要望がなければ、(本来は)やる必要がない。
『需要がなければ、やる必要はない』は非常に理にかなっている。
私たち職人は、趣味の工作クラブの延長で活動しているわけではない。
究極的には経済活動(仕事)として、職人として生きている。
私だって、要望がなければ、やりません。
コントラバスの4本の弦の音色を揃える技術も、ウルフトーンを消す技術を習得することも、要望がなければ必要ない。
要望がなければ、プリアンプだって開発しなくて良い。
要望がなければ、ピックアップの修理もしない。
要望がなければ、アンプの修理もしない。
要望がなければ、エレキベースの修理調整だって、やる必要が全くない。
これら全ては、ご来店いただいた演奏者の方々と交わした議論の中から出た要望で動き始めたことです。
私は、趣味で弦楽器職人をやっているわけではありません。
ウルフトーンを消す技術は、正直に言うと、そう簡単な技術ではありません。
睡眠時間を削って、定休日も捨てるぐらいの熱量で研究と実験を繰り返し、辿り着いた技術です。
弦4本の音色を揃える技術も同じように、実は、そう簡単に習得できるものではない。
『人生を捨てる覚悟で修練を積み上げれば、誰でも可能な技術』という表現は、嘘ではないし、特に大袈裟な言い回しでもない。
私の店では、多くの要望がある。
経済的には〈需要〉がある。
だから、そのような技術を提供できるように、店(私の技術)が整えられている。
技術を習得しようとしない職人が悪いのか?
それを声を上げて要望しない演奏者側が悪いのか?
それは簡単に定義できるものではないと思います。
文化の発展には、演奏者側と職人側の両輪が回らないと、発展はない。
そして、演奏者と職人の意思や感性の歯車が噛み合わないと、技術の発展はない。
“ウルフトーンなんて消さなくて良い。”
と言った職人のところには、おそらく“ウルフトーンを消してほしい。”と要望を出す演奏家がいないから、その職人はウルフトーンを消さなくても良い、と思っているのかもしれない。
壊れたピックアップマイクを持ってきて、
“これ、直して欲しいです。
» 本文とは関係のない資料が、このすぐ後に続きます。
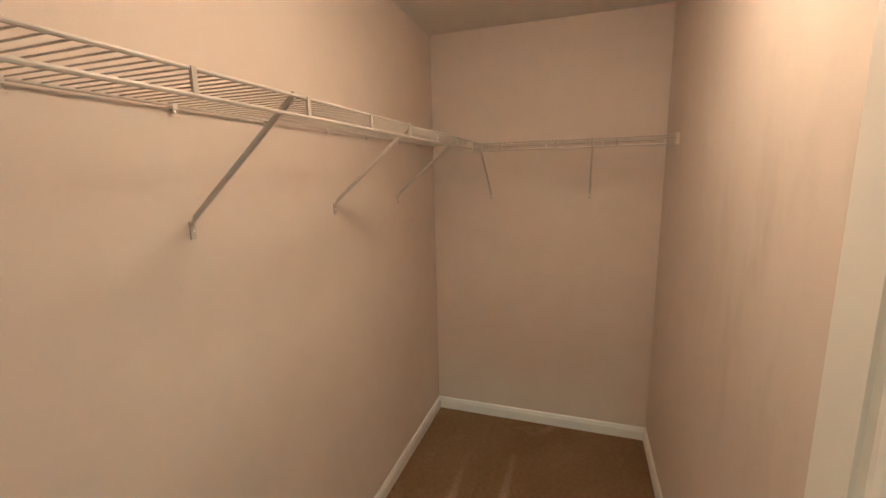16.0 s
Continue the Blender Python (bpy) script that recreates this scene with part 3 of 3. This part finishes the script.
# ---- vents ----
def vent(m, w, d, label, split=True):
    """A two-way ceiling register; local -z faces the room."""
    top = thing("ceiling_vent", label, "vent", m)
    e = 0.02
    part("frame", joined(soft(block(-w / 2, w / 2, -d / 2, -d / 2 + e, -0.008, 0.002), 0.002), soft(block(-w / 2, w / 2, d / 2 - e, d / 2, -0.008, 0.002), 0.002),
                         soft(block(-w / 2, -w / 2 + e, -d / 2 + e, d / 2 - e, -0.008, 0.002), 0.002), soft(block(w / 2 - e, w / 2, -d / 2 + e, d / 2 - e, -0.008, 0.002), 0.002),
                         block(-0.004, 0.004, -d / 2 + e, d / 2 - e, -0.007, 0.0)), vent_paint, top)
    part("backing", block(-w / 2 + e, w / 2 - e, -d / 2 + e, d / 2 - e, -0.0015, -0.0005), duct_dark, top)
    bm = block(-0.0006, 0.0006, -d / 2 + e, d / 2 - e, -0.0055, 0.0055)
    shape = mesh_of("slat", bm, vent_paint)
    n = int((w / 2 - e - 0.006) / 0.0115)
    for side in (-1, 1):
        for k in range(n):
            s = part("slat", shape, None, top)
            s.matrix_basis = pose(side * (0.011 + k * 0.0115), 0, -0.0055, 0, -50 * (side if split else 1), 0)
    return top


tilt = math.degrees(math.atan(-0.257))
for vx, turn in ((1.041, 0), (3.505, 0)):
    vent(pose(vx, 3.425, roof(3.425) - 0.001) @ pose(0, 0, 0, tilt, 0, 0) @ pose(0, 0, 0, 0, 0, turn), 0.325, 0.125, "white two-way ceiling register with a dark half")
vent(pose(6.525, 0.385, HC - 0.001, 0, 0, 90), 0.33, 0.14, "white louvred register in the closet ceiling", False)


# ---- switch and outlets ----
def plate(name, label, category, m, cover=None):
    """Wall plate; local x across, z up, -y faces the room."""
    top = thing(name, label, category, m)
    part("cover", soft(block(-0.036, 0.036, -0.006, 0.0, -0.058, 0.058), 0.003), cover or plastic, top)
    return top


def screw(top, x, z):
    part("screw", rod((x, -0.006, z), (x, -0.0072, z), 0.003, 10), plastic, top)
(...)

”
と要望を出す演奏者が来店されるから、私はピックアップマイクの修理技術を研究習得をする。
私だって思います。
必死で技術を習得しなくとも、楽器を売ることで商売が成立するなら、そりゃ最高さ。
でも、〈職人〉としての本質は、そうではない。
そうあっては、ならない。
それは〈商人〉の思考です。
強い言葉で表現するのであれば、職人を監視するのは演奏者の役割です。
卵が先か?鶏が先か?
職人側が先んじて演奏者に新たな技術を提供するべきなのか?
演奏者が職人に要望をすることで、新たな技術革新が生まれるのか?
私は、『どちらが先か?』という議論は不毛だと思います。
ただ…私が職人であるという立場上、私は『文化が発展しないのであれば、それは(私自身も含めて)職人側に大きな責任がある』と発言するでしょう。
演奏者が職人を見捨てた時点で、コントラバスの文化は破滅に向かいます。
どんなに良い楽器を作っても、どんなに素晴らしい修理技術を施しても、その楽器を使って演奏をする人が居なければ、全く意味がない。
もちろん、以前から申し上げております通り、私は演奏家と職人は同じ立ち位置でありたいと願っています。
どちらが偉いとか、どちらが偉くないとか。私は、そう言うことは好きではない。
だからお互いに無関心になるのではなく、演奏者も職人も、コントラバスという楽器を通して、お互いを支え合うような関係性を築くことができれば、良い音楽と、コントラバスの文化の発展につながっていくのかな、と思います。
期待をしつつも、なかなか難しく悩ましい問題ですね。